— WHAT IS EXPECTED —
Write every line out verbatim and omit the pictures.

• • • •

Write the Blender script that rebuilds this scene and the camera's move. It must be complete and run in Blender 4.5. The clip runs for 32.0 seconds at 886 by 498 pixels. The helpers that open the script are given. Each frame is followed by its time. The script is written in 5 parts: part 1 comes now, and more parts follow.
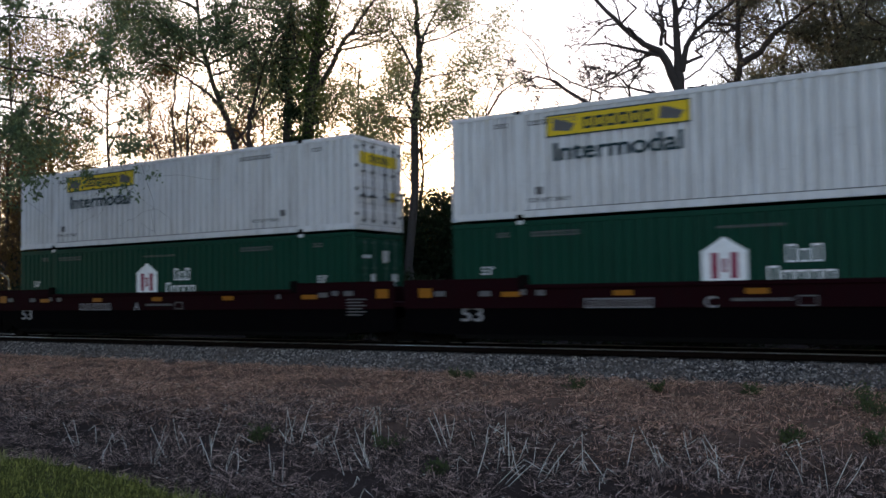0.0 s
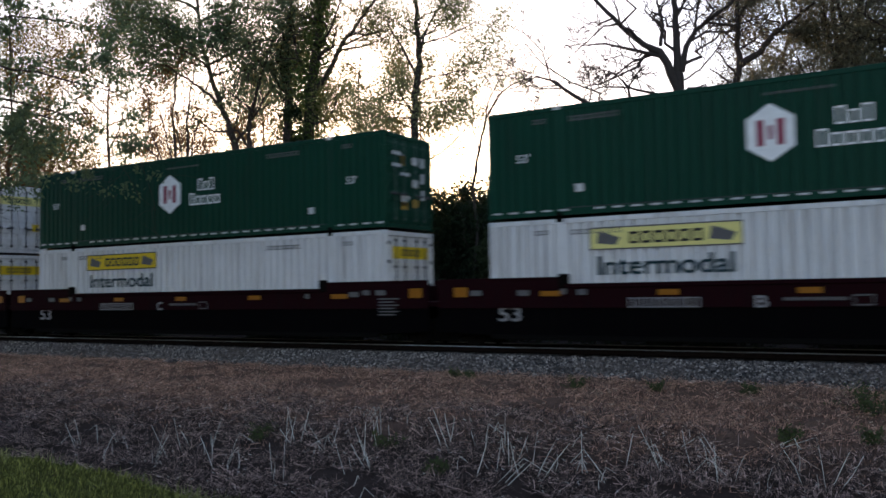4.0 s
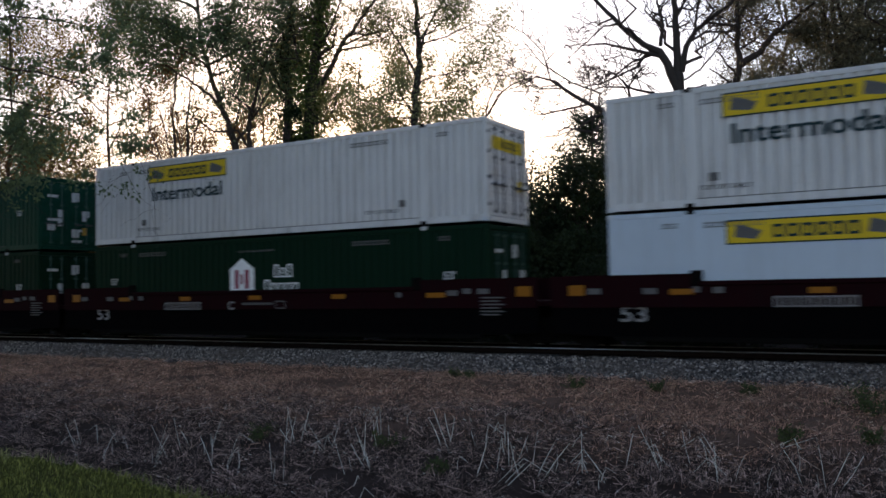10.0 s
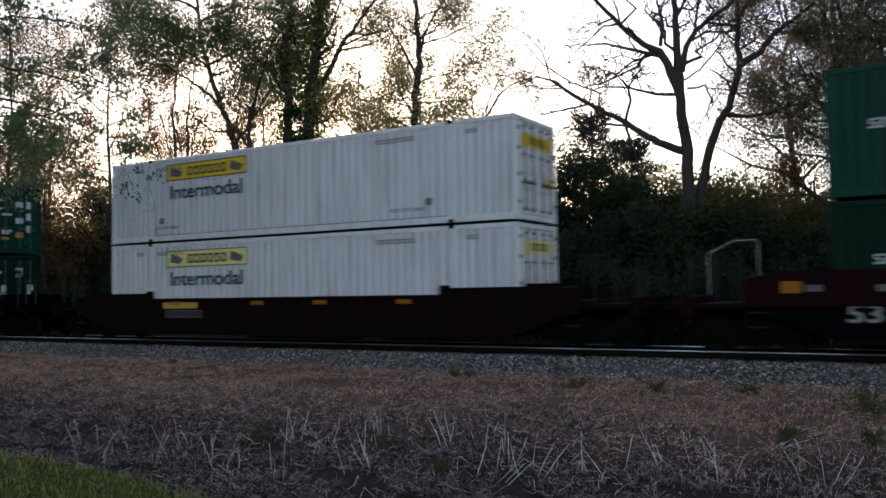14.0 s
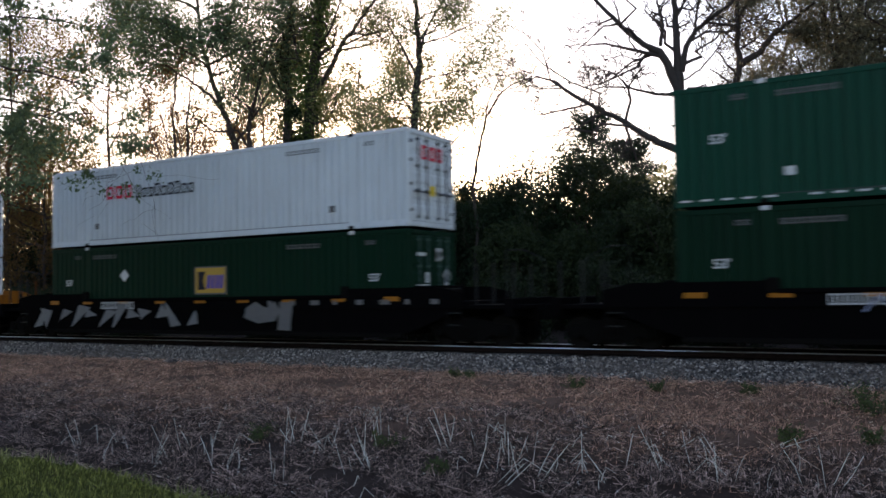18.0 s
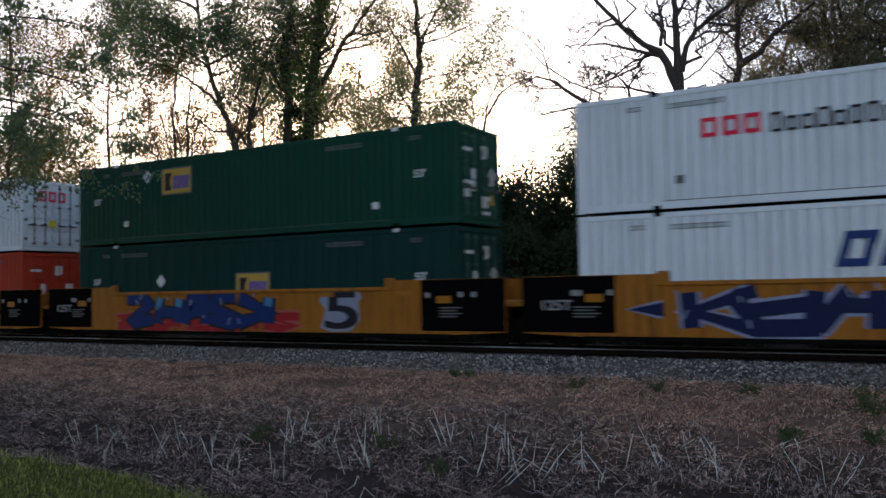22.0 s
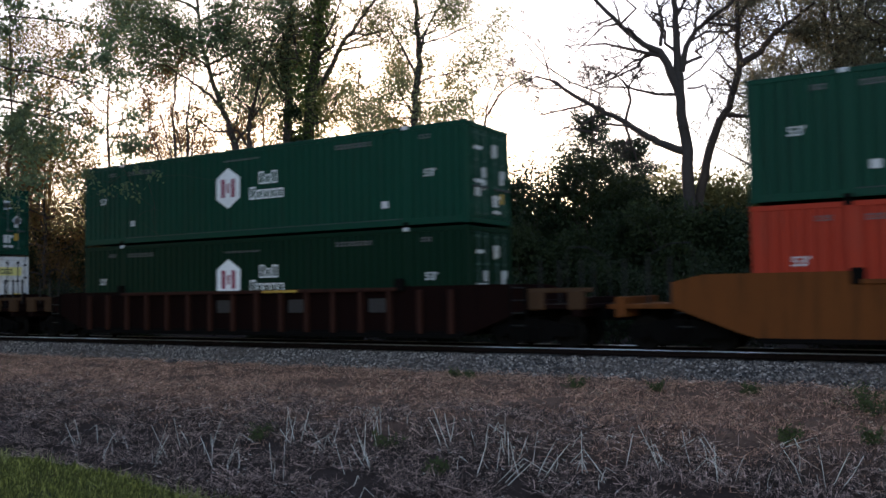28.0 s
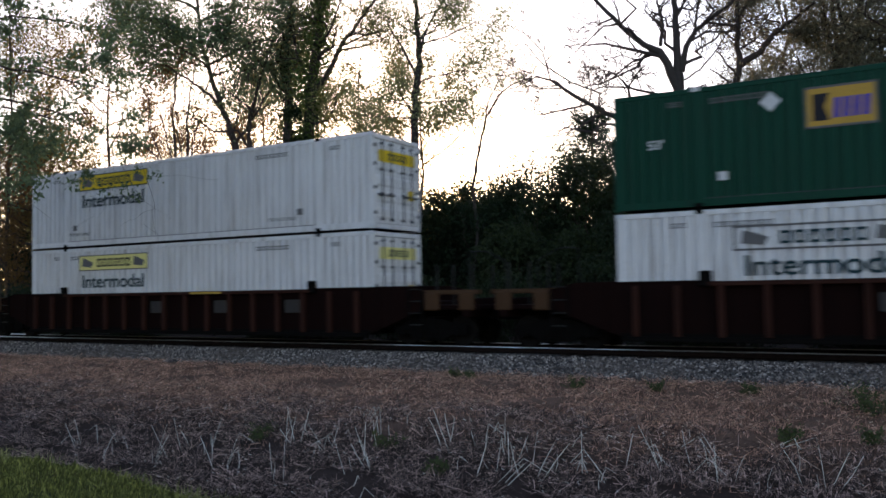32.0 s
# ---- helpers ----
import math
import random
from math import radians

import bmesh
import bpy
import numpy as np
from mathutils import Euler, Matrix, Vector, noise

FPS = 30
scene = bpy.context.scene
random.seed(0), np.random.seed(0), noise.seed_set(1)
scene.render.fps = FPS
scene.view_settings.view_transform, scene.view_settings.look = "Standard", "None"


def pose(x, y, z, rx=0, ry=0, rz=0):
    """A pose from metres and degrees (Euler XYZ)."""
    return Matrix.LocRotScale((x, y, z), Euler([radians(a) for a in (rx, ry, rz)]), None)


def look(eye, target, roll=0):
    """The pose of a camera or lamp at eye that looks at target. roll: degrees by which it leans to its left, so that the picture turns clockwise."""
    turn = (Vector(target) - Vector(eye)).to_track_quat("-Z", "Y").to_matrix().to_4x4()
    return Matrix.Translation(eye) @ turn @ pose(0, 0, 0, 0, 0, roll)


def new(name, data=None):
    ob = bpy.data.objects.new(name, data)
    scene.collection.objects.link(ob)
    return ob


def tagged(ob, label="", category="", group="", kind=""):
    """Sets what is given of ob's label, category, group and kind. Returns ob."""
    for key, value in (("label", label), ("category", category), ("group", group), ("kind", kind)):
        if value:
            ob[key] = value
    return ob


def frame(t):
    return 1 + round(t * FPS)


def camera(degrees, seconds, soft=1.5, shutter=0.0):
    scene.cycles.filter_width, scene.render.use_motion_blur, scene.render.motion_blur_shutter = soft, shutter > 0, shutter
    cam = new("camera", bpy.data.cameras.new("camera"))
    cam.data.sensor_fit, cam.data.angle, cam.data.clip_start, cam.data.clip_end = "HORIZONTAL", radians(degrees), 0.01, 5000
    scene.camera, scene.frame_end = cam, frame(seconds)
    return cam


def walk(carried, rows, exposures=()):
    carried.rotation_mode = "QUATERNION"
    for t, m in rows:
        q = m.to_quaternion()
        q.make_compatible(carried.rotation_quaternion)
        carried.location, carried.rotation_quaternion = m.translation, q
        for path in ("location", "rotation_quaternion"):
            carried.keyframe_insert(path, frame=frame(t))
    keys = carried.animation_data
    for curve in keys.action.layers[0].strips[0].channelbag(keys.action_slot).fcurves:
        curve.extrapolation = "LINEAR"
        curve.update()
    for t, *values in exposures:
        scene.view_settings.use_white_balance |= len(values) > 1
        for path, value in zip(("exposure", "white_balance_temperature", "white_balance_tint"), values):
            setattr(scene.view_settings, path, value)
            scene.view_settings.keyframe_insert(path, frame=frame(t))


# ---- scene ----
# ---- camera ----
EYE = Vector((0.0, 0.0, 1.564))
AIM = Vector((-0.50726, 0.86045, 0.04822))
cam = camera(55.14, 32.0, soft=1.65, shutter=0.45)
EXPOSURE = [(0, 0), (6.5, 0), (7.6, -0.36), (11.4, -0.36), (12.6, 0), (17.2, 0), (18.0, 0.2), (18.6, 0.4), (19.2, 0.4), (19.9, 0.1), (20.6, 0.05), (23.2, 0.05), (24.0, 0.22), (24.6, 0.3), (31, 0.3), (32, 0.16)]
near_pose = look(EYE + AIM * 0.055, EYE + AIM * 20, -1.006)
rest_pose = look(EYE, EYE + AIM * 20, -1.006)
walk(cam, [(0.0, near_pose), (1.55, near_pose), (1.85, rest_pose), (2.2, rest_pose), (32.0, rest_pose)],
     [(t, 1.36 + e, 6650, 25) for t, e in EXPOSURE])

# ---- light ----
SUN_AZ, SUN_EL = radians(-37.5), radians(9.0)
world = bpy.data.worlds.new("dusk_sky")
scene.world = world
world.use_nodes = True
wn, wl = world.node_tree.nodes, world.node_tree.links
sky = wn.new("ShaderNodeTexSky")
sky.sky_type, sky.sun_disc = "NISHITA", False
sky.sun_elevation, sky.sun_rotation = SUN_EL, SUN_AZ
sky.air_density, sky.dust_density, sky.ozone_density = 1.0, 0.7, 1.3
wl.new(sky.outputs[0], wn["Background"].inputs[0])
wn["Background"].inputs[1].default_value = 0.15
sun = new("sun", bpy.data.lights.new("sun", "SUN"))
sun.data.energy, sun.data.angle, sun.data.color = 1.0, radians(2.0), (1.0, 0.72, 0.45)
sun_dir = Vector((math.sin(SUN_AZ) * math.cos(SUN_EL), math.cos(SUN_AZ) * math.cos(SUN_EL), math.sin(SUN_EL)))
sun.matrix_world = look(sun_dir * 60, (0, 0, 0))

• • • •

— SOLUTION TO THIS PROBLEM —
Write the Blender script that rebuilds this scene and the camera's move. It must be complete and run in Blender 4.5. The clip runs for 32.0 seconds at 886 by 498 pixels. The helpers that open the script are given. Each frame is followed by its time. The script is written in 5 parts: part 1 comes now, and more parts follow.
0.0 s
4.0 s
10.0 s
14.0 s
18.0 s
22.0 s
28.0 s
32.0 s
# ---- helpers ----
import math
import random
from math import radians

import bmesh
import bpy
import numpy as np
from mathutils import Euler, Matrix, Vector, noise

FPS = 30
scene = bpy.context.scene
random.seed(0), np.random.seed(0), noise.seed_set(1)
scene.render.fps = FPS
scene.view_settings.view_transform, scene.view_settings.look = "Standard", "None"


def pose(x, y, z, rx=0, ry=0, rz=0):
    """A pose from metres and degrees (Euler XYZ)."""
    return Matrix.LocRotScale((x, y, z), Euler([radians(a) for a in (rx, ry, rz)]), None)


def look(eye, target, roll=0):
    """The pose of a camera or lamp at eye that looks at target. roll: degrees by which it leans to its left, so that the picture turns clockwise."""
    turn = (Vector(target) - Vector(eye)).to_track_quat("-Z", "Y").to_matrix().to_4x4()
    return Matrix.Translation(eye) @ turn @ pose(0, 0, 0, 0, 0, roll)


def new(name, data=None):
    ob = bpy.data.objects.new(name, data)
    scene.collection.objects.link(ob)
    return ob


def tagged(ob, label="", category="", group="", kind=""):
    """Sets what is given of ob's label, category, group and kind. Returns ob."""
    for key, value in (("label", label), ("category", category), ("group", group), ("kind", kind)):
        if value:
            ob[key] = value
    return ob


def frame(t):
    return 1 + round(t * FPS)


def camera(degrees, seconds, soft=1.5, shutter=0.0):
    scene.cycles.filter_width, scene.render.use_motion_blur, scene.render.motion_blur_shutter = soft, shutter > 0, shutter
    cam = new("camera", bpy.data.cameras.new("camera"))
    cam.data.sensor_fit, cam.data.angle, cam.data.clip_start, cam.data.clip_end = "HORIZONTAL", radians(degrees), 0.01, 5000
    scene.camera, scene.frame_end = cam, frame(seconds)
    return cam


def walk(carried, rows, exposures=()):
    carried.rotation_mode = "QUATERNION"
    for t, m in rows:
        q = m.to_quaternion()
        q.make_compatible(carried.rotation_quaternion)
        carried.location, carried.rotation_quaternion = m.translation, q
        for path in ("location", "rotation_quaternion"):
            carried.keyframe_insert(path, frame=frame(t))
    keys = carried.animation_data
    for curve in keys.action.layers[0].strips[0].channelbag(keys.action_slot).fcurves:
        curve.extrapolation = "LINEAR"
        curve.update()
    for t, *values in exposures:
        scene.view_settings.use_white_balance |= len(values) > 1
        for path, value in zip(("exposure", "white_balance_temperature", "white_balance_tint"), values):
            setattr(scene.view_settings, path, value)
            scene.view_settings.keyframe_insert(path, frame=frame(t))


# ---- scene ----
# ---- camera ----
EYE = Vector((0.0, 0.0, 1.564))
AIM = Vector((-0.50726, 0.86045, 0.04822))
cam = camera(55.14, 32.0, soft=1.65, shutter=0.45)
EXPOSURE = [(0, 0), (6.5, 0), (7.6, -0.36), (11.4, -0.36), (12.6, 0), (17.2, 0), (18.0, 0.2), (18.6, 0.4), (19.2, 0.4), (19.9, 0.1), (20.6, 0.05), (23.2, 0.05), (24.0, 0.22), (24.6, 0.3), (31, 0.3), (32, 0.16)]
near_pose = look(EYE + AIM * 0.055, EYE + AIM * 20, -1.006)
rest_pose = look(EYE, EYE + AIM * 20, -1.006)
walk(cam, [(0.0, near_pose), (1.55, near_pose), (1.85, rest_pose), (2.2, rest_pose), (32.0, rest_pose)],
     [(t, 1.36 + e, 6650, 25) for t, e in EXPOSURE])

# ---- light ----
SUN_AZ, SUN_EL = radians(-37.5), radians(9.0)
world = bpy.data.worlds.new("dusk_sky")
scene.world = world
world.use_nodes = True
wn, wl = world.node_tree.nodes, world.node_tree.links
sky = wn.new("ShaderNodeTexSky")
sky.sky_type, sky.sun_disc = "NISHITA", False
sky.sun_elevation, sky.sun_rotation = SUN_EL, SUN_AZ
sky.air_density, sky.dust_density, sky.ozone_density = 1.0, 0.7, 1.3
wl.new(sky.outputs[0], wn["Background"].inputs[0])
wn["Background"].inputs[1].default_value = 0.15
sun = new("sun", bpy.data.lights.new("sun", "SUN"))
sun.data.energy, sun.data.angle, sun.data.color = 1.0, radians(2.0), (1.0, 0.72, 0.45)
sun_dir = Vector((math.sin(SUN_AZ) * math.cos(SUN_EL), math.cos(SUN_AZ) * math.cos(SUN_EL), math.sin(SUN_EL)))
sun.matrix_world = look(sun_dir * 60, (0, 0, 0))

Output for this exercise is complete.